Wednesday, June 29, 2011 @ 10:35 PM

Yeah~! *God pose* (nvm just ignore me HAHAHAHA)

It is already the end of June and I didn't update anything. I guess the laziness has returned and infected my sleeping brain. LOL. But never fear!!! Because I'm updating my blog now! :D

So for the month of June, I actually spent two amazing weeks in KL. My five-day trip somehow morphed into two weeks because my highschool buddies invited me for a Genting Highlands trip. Since KL is nearer to Genting, I was too lazy to go back Penang and travel all the way to Genting the very next week.

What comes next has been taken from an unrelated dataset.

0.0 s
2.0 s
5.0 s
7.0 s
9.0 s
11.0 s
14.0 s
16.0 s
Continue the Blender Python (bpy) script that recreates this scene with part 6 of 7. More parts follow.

I enjoyed the trip tremendously. However, I have very bad news. Very very extremely bad news.

After the trip...
I became...

FAT


My stomach became soooooo big. I look like I'm pregnant. I couldn't button one of my favourite pants. Yes, I'm serious. I probably gained like 5-6 kgs during the whole trip. Sigh. So how did I gain so much weight???

This is because a certain cute small boy kept feeding me and feeding me with fatty fatty food especially in the middle of the night. LOL.

Example :


JUST LOOK AT ALL THE FATTY CHEESE OMG. (it's spaghetti filled with sausages, ham and BACON) OMG FAT DIE.



and more bacon strips....



Pita bread with ham, sausages and yes... BACON again. D:



Other nonsense I ate in restaurants...



dumpling~



dessert~ sweet macaroons



more dessert....



No word say...


And those weren't the only things I ate. I ate lots of other nonsense like pan mee, ice cream, rice, western food, potato chips, chocolate, sweets, gum...

In Penang, I normally eat like 2 meals per day. In KL I ate 5 freakin fatty meals per day. Gosh. That's how I managed to gain so much weight in such a short amount of time. Therefore, now I'm on a very strict diet to remove all these fats in order to be able to wear that pants again!!!!! So, I became part time vegetarian. Hehe.